When
Gov. Brownback spoke to Kansans in his state-of-the-state address last month,
he called for a school finance formula that “should reflect real-world costs
and put dollars in classrooms with real students, not in bureaucracy and
buildings and artificial gimmicks.” Then
the next morning he did the exact opposite.
He released his budget, proposing a $127 million cut right at the heart
of public education—from classrooms.
Not
only that. The governor wants to sack the
state’s school finance formula in favor of a “block grant” to schools, which
would make that $127 million cut permanent and shut off any future funding increases
for schools from the state.
Why
would he propose this? How does this
help Kansas? Well, it doesn’t help Kansas
schools or Kansas students, but it does help staunch a budget crisis created by
a dramatic loss of income tax revenue.
School finance is the largest item in the state budget, putting school
funds directly in the firing line when state finances deteriorate.
The
governor says the school finance formula is too complicated, even suggesting
that it was deliberately designed that way in order to confuse Kansans.
It’s
not. Rather the formula helps make sense
of a complex situation, and provides funding in a fair and consistent way. Kansas has 460,000 students with a wide range
of abilities and varying needs. Those
students receive education in 286 school districts that range from tiny, to
quite large, from rich in property resources, to poor. Such a situation requires a reasoned,
rational method for distributing funds which recognizes that one size does not
fit all.
At
root, the current formula provides a set amount per student. That’s a fair foundation. Growth in student numbers brings more
funding, a decline, less. But not all
students are the same, so the formula adjusts funding upward for students who
are “at risk” and need extra attention, for students who need bilingual
education, and for students who are in vocational programs. Large geographic districts logically receive
more money per student for transportation.
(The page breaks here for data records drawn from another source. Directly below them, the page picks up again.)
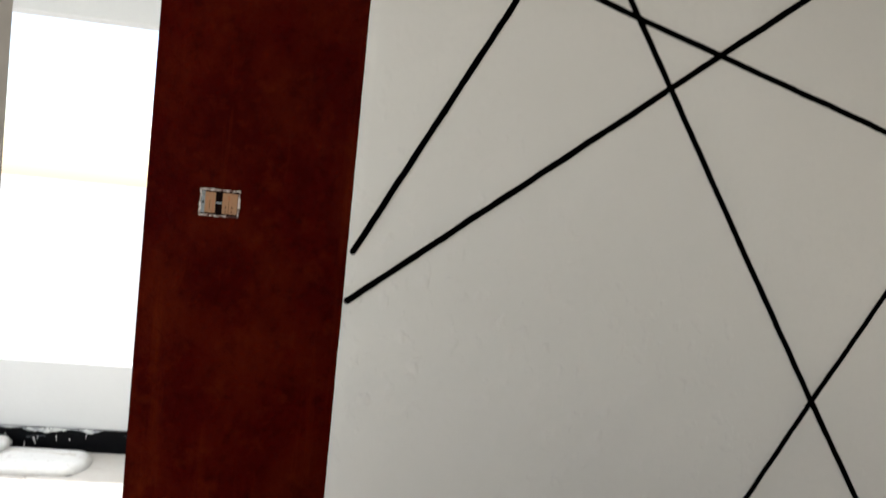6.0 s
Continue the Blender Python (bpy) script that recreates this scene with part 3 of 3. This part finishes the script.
flat_sack = tagged(new("sack"), "flat white sack lying by the passage skirting", "sack")
part("body", sack(-1.62, -0.79, 1.045, 1.34, 0.001, 0.040, 2.0), M_CLOTH, flat_sack, smooth=True)
# thin fold ridge, darker than the sack body
bm = bmesh.new()
last = None
for k in range(41):
    x = -1.50 + 0.62 * k / 40
    y = 1.262 - 0.02 * k / 40 + 0.004 * noise.noise((x * 9, 2, 1))
    cur = [bm.verts.new((x, y + dy, 0.036 + dz)) for dy, dz in ((-0.006, 0.0), (-0.003, 0.0085), (0.003, 0.0085), (0.006, 0.0))]
    if last:
        for a in range(3):
            bm.faces.new((last[a], last[a + 1], cur[a + 1], cur[a]))
    last = cur
part("fold", bm, M_LIP, flat_sack, "folded hem in a darker tone", smooth=True)
tagged(mesh_object("sack", sack(-1.75, -1.22, 1.12, 1.375, 0.052, 0.035, 6.0), M_CLOTH, smooth=True), "smaller folded white sack on top of another", "sack")

# stains on the floor tiles
def floor_stain(spots, seed, ring=False):
    bm = bmesh.new()
    for x, y, r in spots:
        n, r = 28, r * 0.85
        out = [bm.verts.new((x + r * (1 + 0.45 * noise.noise((seed + x * 30, 2.2 * math.cos(a), 2.2 * math.sin(a)))) * math.cos(a),
                             y + 0.55 * r * (1 + 0.45 * noise.noise((seed + x * 30, 2.2 * math.cos(a), 2.2 * math.sin(a)))) * math.sin(a), 0.0008)) for a in [2 * math.pi * k / n for k in range(n)]]
        if ring:
            mid = [bm.verts.new((x + (v.co.x - x) * 0.42, y + (v.co.y - y) * 0.36, 0.0008)) for v in out]
            for k in range(n):
                bm.faces.new((out[k], out[(k + 1) % n], mid[(k + 1) % n], mid[k]))
        else:
            bm.faces.new(out)
    return bm


part("rust_stain", floor_stain([(0.455, -0.125, 0.050)], 3.0, True), M_RUST, floor, "rust-brown ring stain")
part("mud_spots", floor_stain([(-0.190, -0.080, 0.014), (-0.066, -0.091, 0.012), (-0.020, -0.130, 0.008), (0.021, -0.168, 0.017), (0.040, -0.150, 0.010), (0.101, -0.123, 0.018),
                               (0.16, -0.20, 0.012), (0.30, -0.19, 0.009), (0.62, -0.16, 0.012), (-0.12, -0.21, 0.015)], 9.0), M_MUD, floor, "dry brown mud spots")

# floor tiles
tile_me = None
for i in range(-4, 12):
    for j in range(-4, 10):
        x0, y0 = 0.172 + 0.6 * i, -0.016 - 0.6 * (j + 1) + 0.0
        if y0 + 0.6 < SOUTH or x0 > EAST or y0 > NORTH:
            continue
        if tile_me is None:
            ob = mesh_object("tile", box((0.0015, 0.0015, -0.008), (0.5985, 0.5985, 0.0), 0.001), M_TILE, floor)
            tile_me = ob.data
        else:
            ob = new("tile", tile_me)
            ob.parent = floor
        ob.location = (x0, y0, 0)
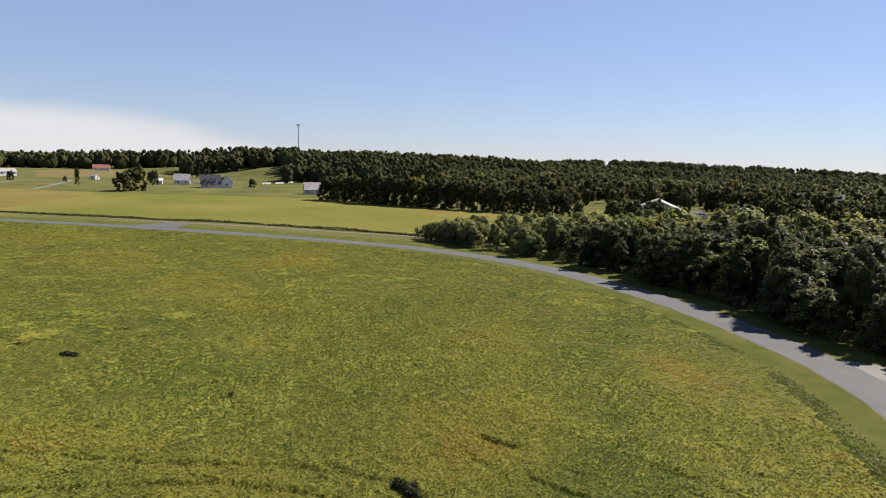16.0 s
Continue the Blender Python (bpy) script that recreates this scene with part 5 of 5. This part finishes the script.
# bare bush ending the woods
eb = new("bare_bush")
rb = np.random.default_rng(5)
for k in range(26):
    bm = bmesh.new()
    a, l2 = rb.uniform(0, 6.28), rb.uniform(2.2, 4.0)
    tip = Vector((math.cos(a) * rb.uniform(0.5, 2.2), math.sin(a) * rb.uniform(0.5, 2.2), l2))
    tube(bm, (0, 0, 0), tip * 0.5, 0.05, 0.035, 5)
    tube(bm, tip * 0.5, tip, 0.035, 0.012, 5)
    part("stem", bm, M["bark"], eb)
part("foliage", crown_mesh("foliage", [((rb.uniform(-1.2, 1.2), rb.uniform(-1.2, 1.2), rb.uniform(0.8, 2.4)), (0.8, 0.8, 0.7)) for _ in range(8)], 26, 0.25, M["rustleaf"], rb, 0.35), None, eb)
eb.matrix_basis = pose(-165.5, 158.5, 0)
tagged(eb, "thin half-bare bush at the end of the woods", "bush")
# scrubby ditch line along the far field
line = smooth_line([(-345, 46), (-311, 71), (-283, 91), (-252, 113.5), (-236, 127.5), (-218, 137.5), (-201, 146.5), (-183, 155.5), (-166, 162)], 1.0)
pd = line[rb.integers(0, len(line), 5200)] + rb.normal(0, 0.5, (5200, 2))
hb = 0.62 * np.clip(0.9 + 0.7 * wave(pd[:, 0], pd[:, 1], 0.25, 1.2), 0.3, 2)
q = leaves(np.c_[pd, rb.uniform(0.1, 1, len(pd)) * hb], np.tile((0, -0.5, 0.8), (len(pd), 1)), np.full(len(pd), 0.5), rb, 1.3, 0.8)
tagged(new("ditch_scrub", quads("ditch_scrub", q, [M["darkleaf"]])), "dark scrubby growth along the field ditch", "scrub", kind="stuff")

# far road bridge over the bay
br = new("bay_bridge")
b0, b1 = Vector((640, 3200, 0)), Vector((1250, 1260, 0))
dirv = (b1 - b0).normalized()
turn = math.degrees(math.atan2(dirv.y, dirv.x))
L = (b1 - b0).length
pale = plain("far_concrete", (0.35, 0.37, 0.40), 0.8)
part("deck", box(bmesh.new(), 0, L, -5, 5, 6.6, 8.4), pale, br)
part("parapet", box(bmesh.new(), 0, L, -5.4, -5.05, 8.0, 9.4), pale, br)
for k in range(60):
    s = 10 + k * (L - 20) / 59
    part("pier", box(bmesh.new(), s - 2.2, s + 2.2, -4, 4, -0.5, 6.5), pale, br)
br.matrix_basis = pose(b0.x, b0.y, 0.35, 0, 0, turn)
tagged(br, "long low road bridge crossing the bay", "bridge")
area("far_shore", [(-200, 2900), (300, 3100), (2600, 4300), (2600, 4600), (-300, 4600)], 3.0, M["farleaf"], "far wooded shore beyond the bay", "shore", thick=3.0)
The formula also helps equalize how much each Kansas citizen pays for education
through property taxes.
Any
formula may need to be adjusted from time to time to make it better, but
dumping the entire Kansas school finance formula, as the governor proposes,
will immediately lead to funding inequality, unfairness, and less money from
the state.
If
the governor and state lawmakers throw up their hands and claim they can’t
comprehend the formula, they are abdicating their responsibility. Giving school districts less money through a
fixed block grant simply passes the buck to every local school district. The governor is saying, in effect: “If more students show up, tough luck.”
Aside
from state funding, school districts only have one other significant source of
revenue — property tax receipts. A cut in
state funds that will be frozen in place by a block grant forces districts into
impossibly difficult choices. To make up
for disappearing state funding, school districts will have to reduce classroom
spending or raise property taxes.
School
districts get this choice because the governor’s fiscal experiment is failing. State tax revenue has fallen far below normal,
reasonable expenses. Instead of fixing the real problem, school
kids and property taxes are asked to pay the price.